We didn't completely clear the pile, but I was so proud of each student and the creative ways they decided to transport the rubble from the pile to the truck. Filling less-than-sturdy cardboard boxes, dustpans, and our own manos (hands) are a few of the many different ways the work was done!
After coming home (tired) and packing up a few of my belongings, I headed out in the rain to spend the weekend in the "country" of Bolivia making a house for a family.
Un Techo Para Mi Pais is a non-christian, college-studen targeted organization that buses up students/25+ year-olds into a community to build, basically, as many houses as possible in one weekend (or more if needed..).
As you can probably gather, it was a crazy weekend filled with lots of spanish, youngins (high schoolers and even college students seem sooo young to me!), and sore muscles! But, it was an awesome way to see a different side of Bolivia and to work (and I mean, WORK) alongside young people who are choosing to serve the poor of their country!
My 3 teammates....2 Bolivians and 1 Taiwanese who spoke English but practiced his spanish alongside me (with a pretty hilarious accent that made me feel better, if I do say so!).
65 and 75 year-old Marcelina and Benito were the thankful beneficiaries of the new house.

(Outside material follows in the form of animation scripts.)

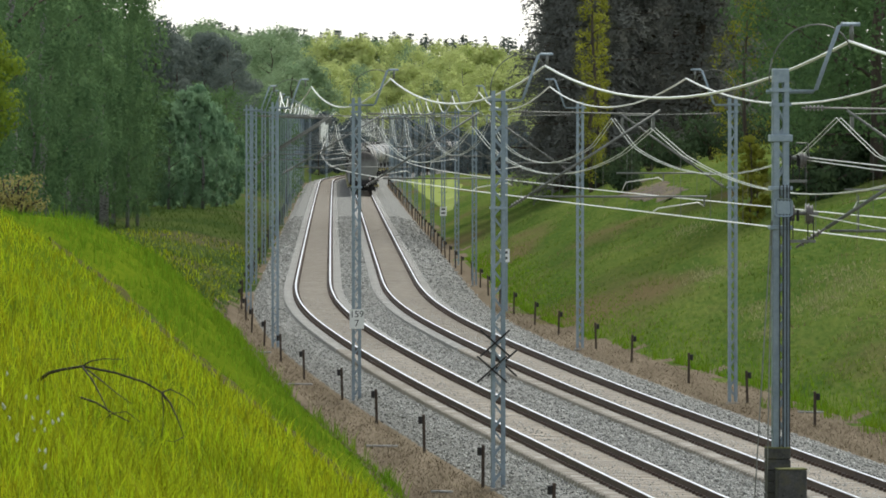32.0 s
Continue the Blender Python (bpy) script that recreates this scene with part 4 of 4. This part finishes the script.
def slope_grass():
    """Short uneven tufts, green and straw-coloured, over the far cutting slope."""
    r = np.random.RandomState(15)
    n = 60000
    y = 150 / (1 - r.uniform(0, 1, n) * (1 - 150 / 430.))
    o = toe_right(y) + .8 + 13 * r.uniform(0, 1, n)
    patchy = .6 * wave(o, y * .35, 35, 3.0) + .6 * wave(o, y * .3, 36, 1.1)
    dry = wave(o, y * .3, 37, 4.0) + r.normal(0, .4, n)
    for name, label, keep, mat, seed in (("slope_grass", "short uneven green grass on the far slope", (patchy > .05) & (dry < .55), M_BLADE_SLOPE, 38),
                                         ("dry_grass", "patches of dry straw-coloured grass on the far slope", (patchy > .1) & (dry > .65), M_BLADE_DRY, 39)):
        yy, oo = y[keep], o[keep]
        grass(name, label, yy, oo, .13 * r.uniform(.5, 1.5, len(yy)) * np.clip(.7 + .5 * patchy[keep], .5, 1.6), np.full(len(yy), .02), mat, seed, .8, True)


def clearing():
    r = np.random.RandomState(17)
    n = 20000
    y = 250 + 330 * r.uniform(0, 1, n)
    o = grass_left(y) - 26 * r.uniform(0, 1, n) ** 1.3
    tuft = np.clip(1 + .5 * wave(o, y, 23, 6), .4, 2)
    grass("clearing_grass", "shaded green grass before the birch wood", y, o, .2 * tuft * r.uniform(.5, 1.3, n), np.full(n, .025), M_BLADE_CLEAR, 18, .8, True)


def foot_grass():
    """Tall green tufts between the furrow and the dirt strip."""
    r = np.random.RandomState(29)
    n = 46000
    y = 112 + 150 * r.uniform(0, 1, n) ** 1.2
    o = grass_left(y) + .15 - 12 * r.uniform(0, 1, n) ** 1.5
    lip = y - np.interp(o, [-14, -11.3, -9.3, -6.9, -5.0], [174, 158.5, 147.7, 132.5, 122])
    tuft = np.clip(.6 + .6 * wave(o, y, 24, 1.6) + .4 * wave(o, y, 25, 5), .2, 1.6) ** 1.4
    keep = (lip > -.8 + .8 * wave(o, y, 28, 2.0)) & (o < grass_left(y) + .1 + .4 * wave(o * 0, y, 9, 7.0) + .25 * wave(o, y, 26, 1.5))
    y, o, tuft, lip = y[keep], o[keep], tuft[keep], lip[keep]
    grass("foot_grass", "tall soft green grass at the foot of the near bank", y, o, .24 * tuft * r.uniform(.5, 1.3, len(y)) * np.interp(lip, [-2, 3], [.35, 1]) * np.interp(grass_left(y) - o, [-.3, .1, 1.4], [.9, .45, 1]), np.full(len(y), .013), M_BLADE_FOOT, 30, .5)


def straw():
    r = np.random.RandomState(33)
    n = 42000
    y = 104 / (1 - r.uniform(0, 1, n) * (1 - 104 / 300.))
    left = r.uniform(0, 1, n) < .6
    o = np.where(left, grass_left(y) + r.uniform(-.1, 1, n) * (-2.7 - grass_left(y)), RIGHT + 3.2 + r.uniform(0, 1.05, n) * (toe_right(y) - RIGHT - 3.2))
    grass("straw_litter", "brown dry straw and chips littering the dirt strips", y, o, r.uniform(.055, .11, n), np.full(n, .013), M_STRAW, 34, 1.2, True)


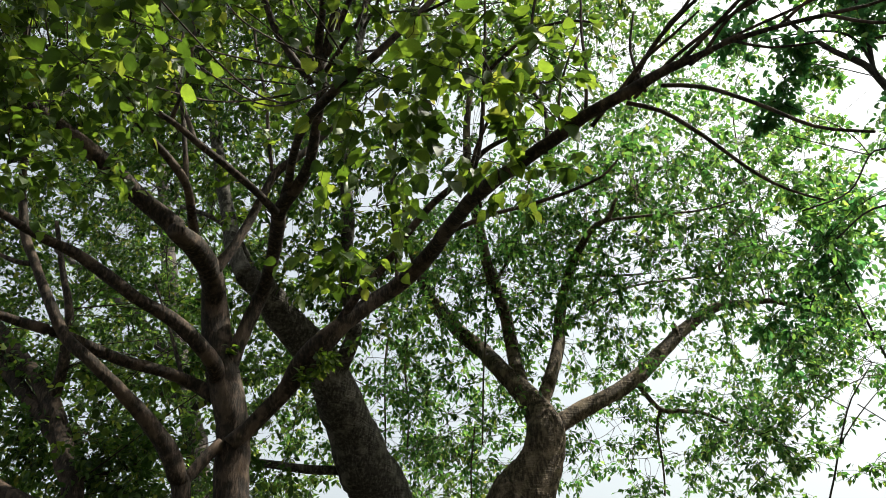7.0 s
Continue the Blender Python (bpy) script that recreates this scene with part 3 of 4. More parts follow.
bough("far", "branchlet", [(-2.53, 9.60, 6.89, .017), (-2.61, 9.60, 6.29, .013), (-2.73, 9.60, 5.59, .012), (-2.87, 9.60, 4.56, .011)])
bough("far", "branchlet", [(-3.82, 9.60, 6.43, .017), (-3.89, 9.60, 5.86, .016), (-3.87, 9.60, 5.31, .012), (-3.93, 9.60, 4.62, .011)])
bough("far", "branchlet", [(-4.26, 9.80, 6.59, .014), (-4.32, 9.80, 5.92, .013), (-4.34, 9.80, 4.78, .012)])
bough("far", "stub", [(-0.29, 10.94, 5.91, .056), (-0.28, 10.89, 6.05, .048), (-0.27, 10.87, 6.15, .038)])
# right tree
bough("right", "trunk", [(2.43, 7.20, 2.78, .174), (2.63, 7.20, 3.32, .189), (2.85, 7.25, 3.84, .207), (3.04, 7.30, 4.25, .204), (3.26, 7.30, 4.60, .160), (3.48, 7.25, 5.04, .135), (3.68, 7.20, 5.52, .126), (3.84, 7.15, 6.02, .126), (3.96, 7.10, 6.58, .125), (4.06, 7.05, 7.13, .115), (4.10, 7.00, 7.84, .101), (4.07, 6.95, 8.33, .084), (4.06, 6.90, 8.86, .066), (4.12, 6.85, 9.56, .047), (4.15, 6.80, 10.47, .033)])
bough("right", "limb", [(3.06, 7.30, 4.33, .079), (3.05, 7.30, 4.63, .061), (3.03, 7.35, 4.91, .055), (3.01, 7.40, 5.20, .053), (2.95, 7.45, 5.53, .046), (3.01, 7.50, 5.90, .042), (3.16, 7.50, 6.25, .038), (3.37, 7.50, 6.70, .032), (3.55, 7.50, 7.26, .025)])
bough("right", "limb", [(3.02, 7.30, 4.19, .066), (2.90, 7.35, 4.38, .040), (2.79, 7.40, 4.58, .040), (2.70, 7.45, 4.82, .039), (2.60, 7.50, 5.05, .036), (2.54, 7.55, 5.29, .032), (2.48, 7.60, 5.69, .024)])
bough("right", "limb", [(3.72, 7.15, 5.76, .047), (3.90, 7.10, 5.79, .038), (4.22, 7.00, 5.98, .029), (4.76, 6.90, 6.38, .020)])
bough("right", "limb", [(4.07, 6.95, 8.54, .055), (3.87, 6.95, 8.87, .039), (3.62, 7.00, 9.06, .035), (3.22, 7.00, 8.97, .033), (2.84, 7.05, 8.82, .027), (2.43, 7.10, 8.86, .019)])
bough("right", "branchlet", [(3.85, 7.10, 6.44, .024), (3.53, 7.15, 6.51, .018), (3.36, 7.20, 6.71, .013), (3.23, 7.20, 6.91, .011)])
bough("right", "limb", [(4.02, 7.05, 7.01, .046), (4.42, 7.00, 7.57, .037), (4.91, 6.90, 8.17, .030), (5.36, 6.80, 8.82, .020)])
bough("right", "limb", [(3.42, 7.25, 4.93, .053), (3.89, 7.20, 5.21, .040), (4.46, 7.20, 5.65, .030), (5.03, 7.10, 6.11, .019)])
bough("right", "burl", [(3.05, 7.25, 4.13, .108), (2.92, 7.15, 4.15, .100), (2.80, 7.08, 4.15, .073), (2.74, 7.05, 4.12, .027)])
# slender tree
bough("slender", "trunk", [(2.71, 6.90, 2.74, .035), (2.60, 6.90, 3.24, .036), (2.48, 6.90, 3.65, .038), (2.39, 6.90, 4.19, .040), (2.33, 6.90, 4.76, .039), (2.26, 6.88, 5.23, .038), (2.20, 6.85, 5.70, .036), (2.14, 6.82, 6.00, .030), (1.98, 6.80, 6.26, .025), (1.83, 6.75, 6.53, .022), (1.72, 6.70, 6.84, .014)])
bough("slender", "limb", [(2.16, 6.82, 5.91, .024), (2.27, 6.80, 6.32, .021), (2.33, 6.75, 6.83, .020), (2.23, 6.70, 7.41, .017), (2.19, 6.65, 8.02, .013), (2.18, 6.60, 8.67, .011)])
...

They were both very sweet and while Benito worked alonside us, Marcelina cooked us tasty and very typical Bolivian almuerzos (lunch). Even though I was a little worried about the reoccurence of typhoid in my body, I thoroughly enjoyed trying, mostly for the first time, these homemade Bolivian dishes. I only wish they hadn't fed us so much....working after eating was that much harder!
Some of my friends who helped me make it through the cement-floor-beds and the long days of carrying wooden strutctures that wieghed more than me!
To end this post, I would like to leave you with a few of the "ooops" pictures that were taken on our last "night"(we didn't arrive back in La Paz until sometime Sunday night after midnight!) working on the house. Because, even though my camera did a pretty good job acting as a flashlight, sometimes it reverted to it's ORIGINAL PURPOSE, and took a few pictures... or 30 (literally!!).
As you can probably guess by these pictures, we were NOT able to finish the house :( !
But, the house will be finished this month by more volunteers and I was just thankful that I could help and see a new, richer side of this country I'm starting to call "home"!